Pourquoi les traite-t-on ainsi ? parce que selon le seul journal sérieux d’Israël, Ha’aretz, les médias hébreux du pays ont fait monter la pression contre eux. En particulier, la station radio Reshet Bet, qui compte parmi les médias israéliens fidèles au gouvernement, a raconté, mensongèrement, qu’Al-Jazeera aurait révélé des informations secrètes, notamment les sites de lance-missiles.

Est-ce vrai ? toujours selon Ha’aretz : « D’autres réseaux télévision, dont les services d’informations israéliens, ont donné des infos similaires sans subir les interventions policières. »

La liberté de la presse ne veut plus dire grand-chose quand le gouvernement part en guerre. Les médias nationaux considèrent qu’ils ont un devoir patriotique non seulement de vider l’info de son contexte indispensable pour leurs téléspectateurs, mais souvent d’en falsifier le contenu aussi. Beaucoup de médias en Israël font carrément les deux, avec talent.
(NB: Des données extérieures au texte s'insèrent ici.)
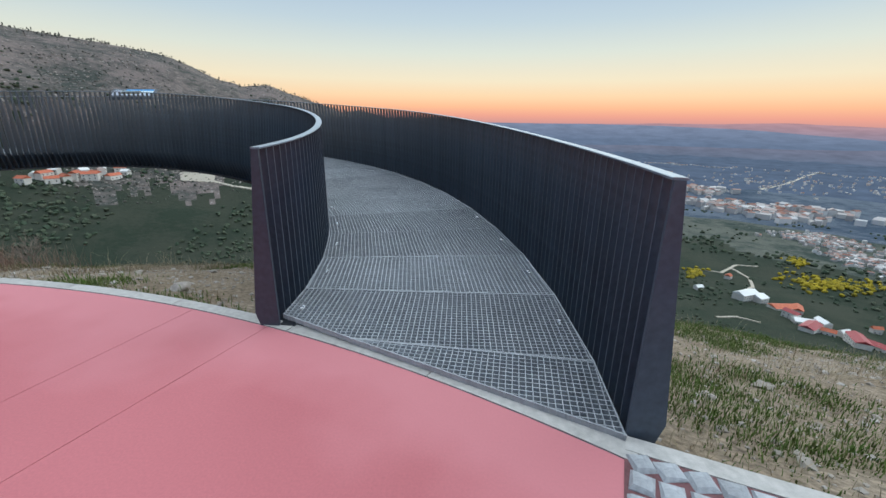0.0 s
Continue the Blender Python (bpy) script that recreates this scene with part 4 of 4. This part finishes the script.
for az, el, n, w, h in ((43.6, -15.8, 200, 8, 1.0), (55.9, -17.6, 60, 2.4, .7), (47, -14.4, 40, 1.8, .5), (96.5, -9.5, 10, .8, .3)):
    sx, sy, sz, sr = spot(az, el)
    r = np.random.RandomState(int(az * 10))
    a = np.radians(az + r.normal(0, w / 4, n) )
    q = sr * (1 + r.normal(0, .03, n)) - (np.degrees(a) - az) * sr * .012
    clumps("yellow_trees", -6 + q * np.cos(a), 3 + q * np.sin(a), r.uniform(1.5, 3.2, n) * sr / 600, np.full(n, .8), r, M_MIMOSA, "grove of yellow flowering trees in the woods", "trees")


# tracks and bare clearings, laid on the ground
def track(name, stops, width, label, steps=14):
    pts = []
    for (a0, e0), (a1, e1) in zip(stops, stops[1:]):
        for k in range(steps):
            pts.append(spot(a0 + (a1 - a0) * k / steps, e0 + (e1 - e0) * k / steps))
    vs, fs = [], []
    for i, p in enumerate(pts):
        q = pts[min(i + 1, len(pts) - 1)]
        o = pts[max(i - 1, 0)]
        d = Vector((q[0] - o[0], q[1] - o[1], 0))
        s = Vector((-d.y, d.x, 0)).normalized() * width / 2
        for k in (-1, 1):
            x, y = p[0] + s.x * k, p[1] + s.y * k
            vs.append((x, y, ground_z(x, y) + .9))
        for k in (-1, 1):
            x, y = p[0] + s.x * k, p[1] + s.y * k
            vs.append((x, y, ground_z(x, y) - .6))
    for i in range(len(pts) - 1):
        a, b2 = i * 4, i * 4 + 4
        fs += [(a, a + 1, b2 + 1, b2), (a + 2, b2 + 2, b2 + 3, a + 3), (a, b2, b2 + 2, a + 2), (a + 1, a + 3, b2 + 3, b2 + 1)]
    return tagged(mesh_ob(name, vs, fs, M_PATH), label, "track", kind="structure")


track("road_hill", [(121.5, -7.4), (118, -8.6), (114.5, -9.4), (111, -10.4)], 4, "pale dirt track across the wooded valley side")
track("road_clearing", [(123.5, -7.1), (119.8, -7.6)], 22, "pale bare clearing in the valley")
track("road_loop", [(56, -17.1), (53.4, -17.0), (52.2, -15.8), (50, -15.5)], 4.5, "pale road winding through the woods")
track("road_bend", [(52.8, -16.2), (50.6, -17.0), (50.0, -17.9), (51.0, -18.7)], 4.0, "pale road bend above the houses")
track("road_plain", [(52, -7.0), (50, -6.2), (48.6, -5.2), (47, -4.4)], 14, "pale road crossing the plain")
track("road_lower", [(52.5, -22.2), (50.5, -21.6), (48, -21.5)], 3.0, "pale earth track below the white hall")
track("road_west", [(101, -13), (99, -14.4), (97.5, -15.2)], 1.4, "pale track in the valley woods")
track("road_village", [(146, -8.3), (144.8, -9.6), (145.6, -10.4)], 4.0, "pale track on the western slope")


# houses
def house_parts(w, d, h, roof, flat=False):
    wall, top = Build(), Build()
    wall.box(-w / 2, -d / 2, -3, w / 2, d / 2, h)
    o = .4
    if flat:
        top.box(-w / 2 - o, -d / 2 - o, h, w / 2 + o, d / 2 + o, h + .5)
    else:
        v = [(-w / 2 - o, -d / 2 - o, h), (w / 2 + o, -d / 2 - o, h), (w / 2 + o, d / 2 + o, h), (-w / 2 - o, d / 2 + o, h), (-w / 2 - o, 0, h + roof), (w / 2 + o, 0, h + roof)]
        top.add(v, [(0, 1, 5, 4), (2, 3, 4, 5), (0, 4, 3), (1, 2, 5), (3, 2, 1, 0)])
    return wall, top


def house(az, el, w, d, h, rz, roof_m, label, name="house", roof=2.6, flat=False):
    x, y, z, r0 = spot(az, el)
    t = thing(name, (x, y, z), label, "house", "houses in the valley", rz=rz)
    wall, top = house_parts(w, d, h, roof, flat)
    wall.ob("wall", M_WALLH, t)
    top.ob("roof", roof_m, t)
    win = None
    for side in (-1, 1):
        for i in range(max(2, int(w / 4))):
            for fl in range(max(1, int(h / 3))):
                q = pose(-w / 2 + (i + .5) * w / max(2, int(w / 4)), side * d / 2, 1.4 + 3 * fl)
                if win is None:
                    bb = Build()
                    bb.box(-.55, -.06, -.6, .55, .06, .6)
                    o = bb.ob("window", M_WINDOW, t)
                    win = o.data
                    o.matrix_basis = q
                else:
                    shared("window", win, t, q)
    return t


WL, OL, RL = "white rendered house with a clay tile roof in the valley", "house with an orange clay roof among trees", "long white building with a dark red sheet roof in the valley"
house(50.4, -19.4, 26, 14, 9, 20, M_WHITE, "large white hall with a pale roof in the valley", "hall", 3.5)
house(49.2, -19.3, 14, 16, 7, 20, M_WHITE, "large white hall with a pale roof in the valley", "hall", 3.0)
house(52.6, -17.5, 9, 8, 5, 40, M_ROOF, OL)
house(55.2, -19.4, 9, 7, 4, 10, M_WHITE, WL)
for i, (az, el, w, rm, lb) in enumerate([(46.8, -19.5, 26, M_ROOF, OL), (45.6, -19.4, 18, M_ROOF, OL), (45.9, -20.2, 14, M_REDROOF, RL), (44.6, -20.4, 20, M_WHITE, WL), (44.0, -20.9, 22, M_REDROOF, RL), (43.2, -20.3, 14, M_WHITE, WL),
                                         (42.6, -20.8, 12, M_ROOF, OL), (41.4, -20.6, 10, M_WHITE, WL), (40.2, -21.0, 22, M_REDROOF, RL), (38.8, -20.8, 20, M_REDROOF, RL), (39.4, -19.4, 9, M_ROOF, WL), (37.6, -20.4, 14, M_WHITE, WL),
                                         (64.2, -21.6, 9, M_ROOF, OL), (64.8, -22.3, 12, M_ROOF, OL), (63.6, -20.9, 8, M_ROOF, OL), (95.8, -16.4, 5, M_WHITE, WL), (95.0, -17.2, 5, M_ROOF, OL), (94.4, -16.7, 4.5, M_WHITE, WL), (93.2, -18.2, 5, M_ROOF, WL),
                                         (91.6, -15.6, 14, M_WHITE, WL), (90.5, -16.0, 9, M_ROOF, WL)]):
    house(az, el, w, w * .55, (4 + (i % 3) * 1.5) * min(1, w / 8), (i * 53) % 180, rm, lb)
for i in range(14):
    house(128.6 + i * .62 + .2 * math.sin(i * 5), -6.5 + .35 * math.sin(i * 2.3), 8 + 3 * ((i * 7) % 3), 7, 4 + i % 2 * 2, (i * 41) % 180, M_ROOF if i % 3 else M_WHITE, WL)
for i in range(5):
    house(112.6 + i * .7, -3.4 + .3 * math.sin(i * 2.1), 5, 4, 2.6, (i * 31) % 180, M_WHITE if i % 2 else M_ROOF, WL)


def town(name, spots, seed, label, size=(5.5, 11)):
    """Many small houses, joined: (azimuth, elevation, spread in degrees of azimuth, of elevation, number)."""
    r = np.random.RandomState(seed)
    vw, fw, vr, fr = [], [], [], []
    cube_f = [(0, 1, 5, 4), (1, 2, 6, 5), (2, 3, 7, 6), (3, 0, 4, 7)]
    roof_f = [(0, 1, 5, 4), (2, 3, 4, 5), (0, 4, 3), (1, 2, 5)]
    for az, el, sa, se, n in spots:
        for _ in range(n):
            x, y, z, q = spot(az + r.normal(0, sa), el + r.normal(0, se))
            w, d, h, a = r.uniform(*size), r.uniform(*size) * .7, r.uniform(4, 9) * (size[1] / 15), r.uniform(0, 3.14)
            ca, sa_ = math.cos(a), math.sin(a)
            c = [(x + u * w / 2 * ca - v * d / 2 * sa_, y + u * w / 2 * sa_ + v * d / 2 * ca) for u, v in ((-1, -1), (1, -1), (1, 1), (-1, 1))]
            k = len(vw)
            vw += [(*p, z - 4) for p in c] + [(*p, z + h) for p in c]
            fw += [tuple(i + k for i in f) for f in cube_f]
            k = len(vr)
            e0, e1 = [((c[i][0] + c[j][0]) / 2, (c[i][1] + c[j][1]) / 2) for i, j in ((0, 3), (1, 2))]
            vr += [(*p, z + h) for p in c] + [(*e0, z + h + d * .22), (*e1, z + h + d * .22)]
            fr += [tuple(i + k for i in f) for f in roof_f]
    t = thing(name, (0, 0, 0), label, "town", kind="stuff")
    tagged(mesh_ob("walls", vw, fw, M_TOWNWALL, t), kind="stuff")
    tagged(mesh_ob("roofs", vr, fr, M_TOWNROOF, t), kind="stuff")


town("town", [(45.5, -11.7, 2.6, .30, 170), (41.5, -12.9, 2.0, .35, 150), (37, -13.4, 2.5, .4, 110)], 1, "dense old town of pale houses with clay roofs in the valley")
town("town", [(27, -11.6, 5.0, .9, 420), (20, -11.2, 5, .8, 220), (24, -13.4, 4, .6, 160)], 2, "large pale town with tall blocks on the valley floor", (7, 15))
town("town", [(69.2, -10.1, 1.4, .55, 330), (66.6, -9.4, 1.6, .5, 170), (63.0, -9.2, 1.6, .35, 90), (61.5, -8.1, 1.3, .2, 110), (65.6, -8.1, 1.0, .25, 70), (73.5, -10.0, 2.0, .6, 200), (78, -9.4, 2.0, .5, 90)], 3,
     "cluster of white houses with clay roofs on the slope")
town("warehouses", [(54, -9.4, 2.0, .25, 60), (50.0, -9.8, 2.2, .25, 60), (46.5, -9.0, 2.5, .2, 25), (57.6, -7.9, 1.2, .2, 40)], 4, "pale industrial halls beyond the town", (13, 34))
town("villages", [(66, -6.3, 2.6, .30, 170), (69.6, -5.8, 1.2, .15, 80), (60, -4.3, 2.4, .25, 110), (75, -6.4, 2.5, .4, 90), (80, -7.2, 3.5, .3, 70), (52, -6.4, 3.0, .5, 80), (44, -5.4, 3, .5, 80), (38, -6.4, 4, .3, 80),
                  (31, -5.2, 2, .15, 50), (16, -7.0, 6, .9, 110), (2, -5.4, 5, .6, 80), (-8, -6, 5, .4, 70), (-16, -4.6, 4, .4, 60), (50, -5, 9, .8, 60)], 5, "scattered pale houses across the wide plain", (6, 13))


# ---------------------------------------------------------------- the red building below the plaza
hz = min(ground_z(24.5, -6.2), ground_z(30, -9))
shed = thing("red_building", (24.6, -6.1, -2.1), "low red-orange building with pale bands on the slope below the plaza", "building", rz=-32)
b = Build()
b.box(0, -6, hz + 1.5, 16, 0, -.12)
b.ob("wall", M_REDWALL, shed)
b = Build()
b.box(-.25, -6.25, -.12, 16.25, .25, .04, bev=.02)
b.ob("roof", M_REDWALL, shed, "flat red-orange roof slab")
for z in (-.62, -1.5):
    b = Build()
    b.box(1.0, .0, z, 16, .05, z + .07)
    b.ob("band", M_WHITE, shed, "thin pale band along the wall")
pane_me = None
for i in range(5):
    q = pose(2.4 + 2.9 * i, .02, -1.1)
    if pane_me is None:
        b = Build()
        b.box(-.55, -.03, -.32, .55, .03, .32, bev=.01)
        o = b.ob("window", M_WINDOW, shed)
        pane_me = o.data
        o.matrix_basis = q
    else:
        shared("window", pane_me, shed, q)
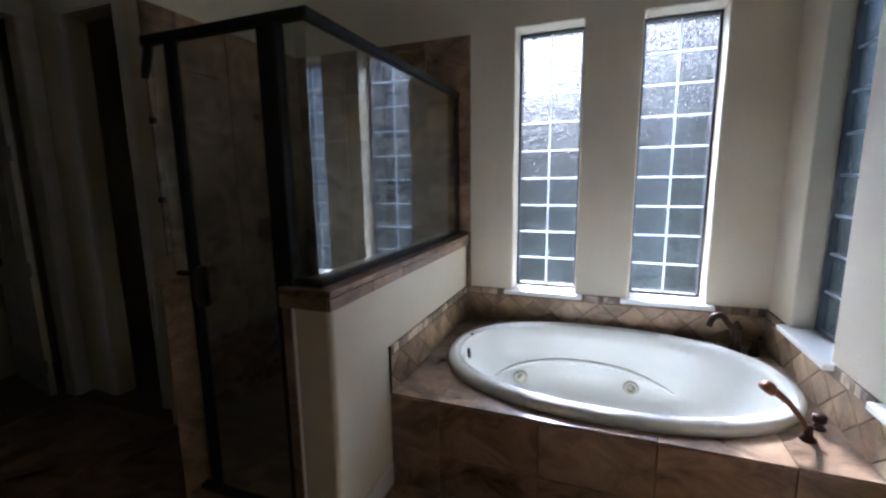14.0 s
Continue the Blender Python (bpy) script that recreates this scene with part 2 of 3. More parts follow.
def tube(pts, radius, seg=10, closed=False):
    """A round bar along the points; radius is one number or one a point."""
    b = bmesh.new()
    P = [Vector(p) for p in pts]
    R = radius if hasattr(radius, "__len__") else [radius] * len(P)
    rings = []
    up = None
    for i, p in enumerate(P):
        d = (P[(i + 1) % len(P)] - P[i - 1]) if closed else (P[min(i + 1, len(P) - 1)] - P[max(i - 1, 0)])
        d.normalize()
        if up is None:
            up = Vector((0, 0, 1)) if abs(d.z) < 0.9 else Vector((1, 0, 0))
        s = d.cross(up).normalized()
        up = s.cross(d).normalized()
        rings.append([b.verts.new(p + R[i] * (math.cos(2 * math.pi * k / seg) * s + math.sin(2 * math.pi * k / seg) * up)) for k in range(seg)])
    pairs = list(zip(rings, rings[1:])) + ([(rings[-1], rings[0])] if closed else [])
    for a, c in pairs:
        for k in range(seg):
            b.faces.new((a[k], a[(k + 1) % seg], c[(k + 1) % seg], c[k]))
    if not closed:
        b.faces.new(rings[0]), b.faces.new(rings[-1][::-1])
    return b


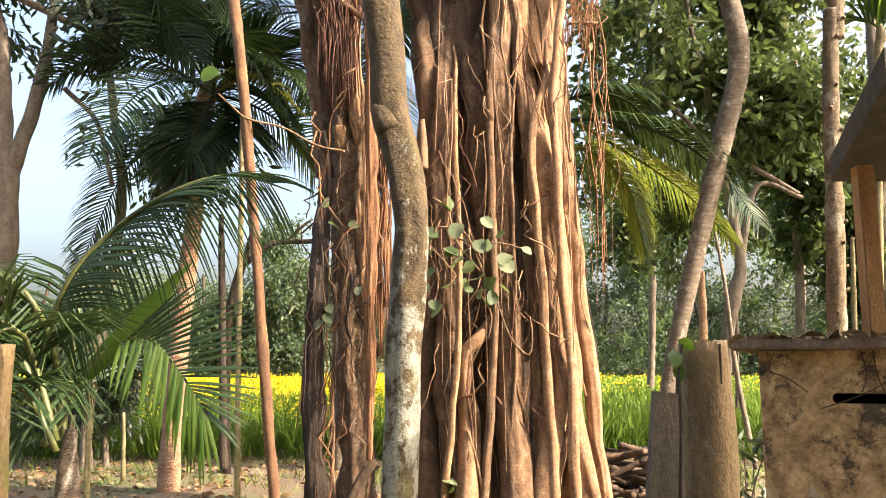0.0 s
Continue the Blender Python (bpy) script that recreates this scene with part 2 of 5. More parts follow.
def spline(nodes, step):
    p = np.array(nodes, dtype=float)
    p = np.vstack([2 * p[0] - p[1], p, 2 * p[-1] - p[-2]])
    out = []
    for i in range(1, len(p) - 2):
        n = max(1, int(np.linalg.norm(p[i + 1, :3] - p[i, :3]) / step))
        for t in np.linspace(0, 1, n, endpoint=False):
            a, b, c, d = p[i - 1], p[i], p[i + 1], p[i + 2]
            out.append(0.5 * (2 * b + (c - a) * t + (2 * a - 5 * b + 4 * c - d) * t * t + (3 * b - a - 3 * c + d) * t ** 3))
    out.append(p[-2])
    return np.array(out)


def tube(nodes, seg=10, lump=0.08, freq=3.0, flute=0.0, step=None, seed=0.0, rings=None, ragged=0.0, grain=0.0, wander=0.0):
    """A closed round limb along nodes (x, y, z, radius), lumpy, fluted along its length or ringed."""
    rmean = float(np.mean([q[3] for q in nodes]))
    s = spline(nodes, step or max(rmean * 0.8, 0.04))
    pts, rad = s[:, :3], np.maximum(s[:, 3], 0.002)
    if wander:
        pts = pts + np.array([[wander * noise.noise(Vector((seed * 5, q[2] * 1.1, 0))) + wander * 0.5 * noise.noise(Vector((seed * 5, q[2] * 2.9, 4))), wander * noise.noise(Vector((seed * 5, q[2] * 1.1, 9))), 0] for q in pts])
    tang = np.gradient(pts, axis=0)
    tang /= np.maximum(np.linalg.norm(tang, axis=1, keepdims=True), 1e-9)
    side = np.cross(tang[0], (0.3, 1.0, 0.1))
    if np.linalg.norm(side) < 1e-3:
        side = np.cross(tang[0], (1.0, 0.1, 0.2))
    side /= max(np.linalg.norm(side), 1e-9)
    V, F, run = [], [], 0.0
    for i in range(len(pts)):
        side = side - tang[i] * np.dot(side, tang[i])
        side /= max(np.linalg.norm(side), 1e-9)
        up = np.cross(tang[i], side)
        if i:
            run += np.linalg.norm(pts[i] - pts[i - 1])
        for k in range(seg):
            a = 2 * math.pi * k / seg
            c, sn = math.cos(a), math.sin(a)
            q = rad[i] * (1 + lump * noise.noise(Vector((c * 1.2 + seed * 7, sn * 1.2 + seed, run * freq))) * 1.6)
            if flute:
                q *= 1 + flute * noise.noise(Vector((c * 2.6 + seed * 3, sn * 2.6, run * 0.5 + seed)))
            if rings:
                q *= 1 + 0.07 * (1 - ((run / rings) % 1.0)) - 0.03
            p = pts[i] + (side * c + up * sn) * q
            if grain:
                h = Vector((p[0] * 7, p[1] * 7, p[2] * 2.2 + seed))
                w = Vector((p[0] * 23, p[1] * 23, p[2] * 13 + seed))
                p = p - (side * c + up * sn) * grain * (1.0 - 2.2 * abs(noise.noise(h)) + 0.5 * noise.noise(w))
            if ragged and i in (len(pts) - 1,):
                p = p + tang[i] * ragged * rad[i] * noise.noise(Vector((c * 2, sn * 2, seed + 4)))
            V.append(p)
    n = len(pts)
    for i in range(n - 1):
        for k in range(seg):
            F.append((i * seg + k, i * seg + (k + 1) % seg, (i + 1) * seg + (k + 1) % seg, (i + 1) * seg + k))
    V.append(pts[0]), V.append(pts[-1] - tang[-1] * rad[-1] * 0.25 * (1 if ragged else 0))
    for k in range(seg):
        F.append((len(V) - 2, (k + 1) % seg, k))
        F.append((len(V) - 1, (n - 1) * seg + k, (n - 1) * seg + (k + 1) % seg))
    return V, F


def strand(a, b, r, rng, sway=0.05, n=9, seg=5):
    """A thin hanging root or stem from a to b."""
    a, b = np.array(a, dtype=float), np.array(b, dtype=float)
    ph, nodes = rng.uniform(0, 6.28, 4), []
    for i in range(n):
        t = i / (n - 1)
        w = sway * math.sin(math.pi * min(1, t * 1.4 + 0.05))
        o = np.array([math.sin(ph[0] + t * 6) + 0.45 * math.sin(ph[1] + t * 16) + 0.2 * math.sin(ph[2] + t * 37), math.sin(ph[2] + t * 6), 0]) * w + rng.normal(size=3) * np.array([1, 1, 0]) * sway * 0.05
        nodes.append((*(a + (b - a) * t + o), r * (1 - 0.45 * t)))
    return tube(nodes, seg=seg, lump=0.1, freq=6, step=max(0.12, r * 4), seed=float(ph[3]))


LEAF = np.array([(0, 0, 0), (-0.36, 0.36, 0.05), (0.36, 0.36, 0.05), (-0.3, 0.68, 0.0), (0.3, 0.68, 0.0), (0, 1, -0.1)])
LEAF_F = np.array([(0, 2, 1), (1, 2, 4), (1, 4, 3), (3, 4, 5)])


def leaves(rng, at, way, size, wide=0.62, curl=1.0):
    """Leaf blades at points at (n, 3), pointing along way (n, 3), of lengths size (n)."""
    n = len(at)
    y = way / np.maximum(np.linalg.norm(way, axis=1, keepdims=True), 1e-9)
    r = rng.normal(size=(n, 3)) + np.array([0, 0, 0.9])
    x = np.cross(y, r)
    x /= np.maximum(np.linalg.norm(x, axis=1, keepdims=True), 1e-9)
    z = np.cross(x, y)
    L = LEAF * np.array([wide, 1, curl])
    V = at[:, None] + size[:, None, None] * (L[None, :, 0:1] * x[:, None] + L[None, :, 1:2] * y[:, None] + L[None, :, 2:3] * z[:, None])
    F = (np.arange(n)[:, None, None] * 6 + LEAF_F[None]).reshape(-1, 3)
    return V.reshape(-1, 3), F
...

La vérité est que certains médias israéliens considèrent comme de leur job de faire taire les autres journalistes moins poltrons qu’eux ; peut-être croient-ils qu’Al-Jazeera en fait des propagandistes.

Nabila Espanioly, directeur d’une organisation caritative de Nazareth pour promouvoir les droits des femmes et des enfants, fait remarquer un point intéressant, rappelant comment les médias étrangers et israéliens se retrouvent dans les abris de Haïfa et de Nahariya pour interroger les « Israéliens » terrifiés.

En réalité, ils ne parlent pas avec des Israéliens mais avec des Juifs israéliens. Le cinquième de la population, les non juifs et arabes, vous les trouverez rarement se cachant dans des abris publics car les autorités ont négligé d’en construire dans leurs villes et villages.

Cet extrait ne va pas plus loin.